> Task
Leaving out the pictures, retype all the material exactly.
— Start of Data —
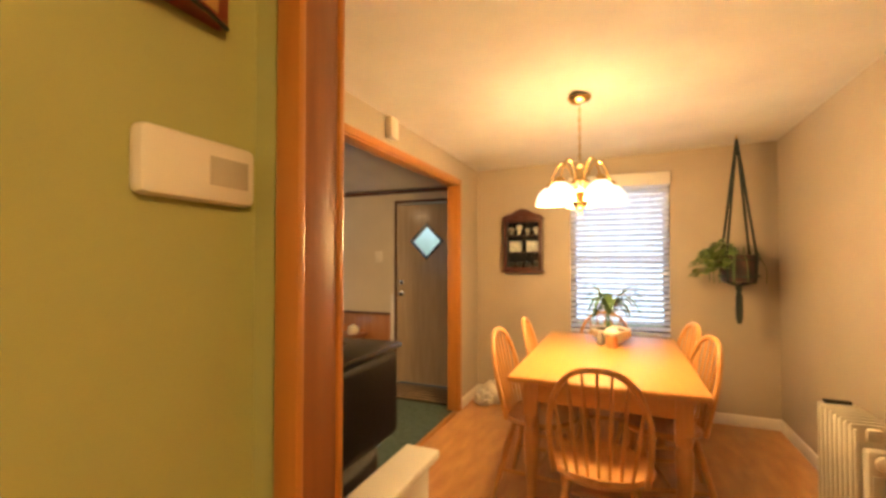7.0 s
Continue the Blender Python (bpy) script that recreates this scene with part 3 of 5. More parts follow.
def window(name, x0, x1, a0, a1, z0, z1, m, label, rails=()):
    """Sash window filling a hole in a wall whose faces look along x."""
    t = thing(name, (x0 + x1) / 2, (a0 + a1) / 2, z0, 0, label, "window")
    t["kind"] = "structure"
    w, h, d = (a1 - a0) / 2, z1 - z0, (x1 - x0) / 2
    f = 0.04
    rows = [(-d, d, -w, -w + f, 0, h), (-d, d, w - f, w, 0, h), (-d, d, -w + f, w - f, 0, f), (-d, d, -w + f, w - f, h - f, h)]
    for r in rails:
        if r[0] == "h":
            rows.append((-d * 0.7, d * 0.7, -w + f, w - f, r[1] - z0 - 0.02, r[1] - z0 + 0.02))
        else:
            rows.append((-d, d, r[1] - (a0 + a1) / 2 - r[2] / 2, r[1] - (a0 + a1) / 2 + r[2] / 2, f, h - f))
    boxes("frame", rows, m, t, 0.003)
    g = box("pane", -0.003, 0.003, -w + f, w - f, f, h - f, M_PANE, t, 0)
    g.visible_shadow = False
    return t


peninsula()
sink_run()
upper_cabinet()
askew(window("window_1", -1.04, -0.952, 0.02, 1.272, 1.07, 2.02, M_FRAMEBLACK, "bronze-framed sash window over the sink", [("h", 1.555)]))
askew(blind(-0.895, 0.625, 1.31, 2.10, 1.155, 0.042, -24, 1, "white horizontal blind half lowered over the sink window"))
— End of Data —
> Complete output
7.0 s
Continue the Blender Python (bpy) script that recreates this scene with part 3 of 5. More parts follow.
def window(name, x0, x1, a0, a1, z0, z1, m, label, rails=()):
    """Sash window filling a hole in a wall whose faces look along x."""
    t = thing(name, (x0 + x1) / 2, (a0 + a1) / 2, z0, 0, label, "window")
    t["kind"] = "structure"
    w, h, d = (a1 - a0) / 2, z1 - z0, (x1 - x0) / 2
    f = 0.04
    rows = [(-d, d, -w, -w + f, 0, h), (-d, d, w - f, w, 0, h), (-d, d, -w + f, w - f, 0, f), (-d, d, -w + f, w - f, h - f, h)]
    for r in rails:
        if r[0] == "h":
            rows.append((-d * 0.7, d * 0.7, -w + f, w - f, r[1] - z0 - 0.02, r[1] - z0 + 0.02))
        else:
            rows.append((-d, d, r[1] - (a0 + a1) / 2 - r[2] / 2, r[1] - (a0 + a1) / 2 + r[2] / 2, f, h - f))
    boxes("frame", rows, m, t, 0.003)
    g = box("pane", -0.003, 0.003, -w + f, w - f, f, h - f, M_PANE, t, 0)
    g.visible_shadow = False
    return t


peninsula()
sink_run()
upper_cabinet()
askew(window("window_1", -1.04, -0.952, 0.02, 1.272, 1.07, 2.02, M_FRAMEBLACK, "bronze-framed sash window over the sink", [("h", 1.555)]))
askew(blind(-0.895, 0.625, 1.31, 2.10, 1.155, 0.042, -24, 1, "white horizontal blind half lowered over the sink window"))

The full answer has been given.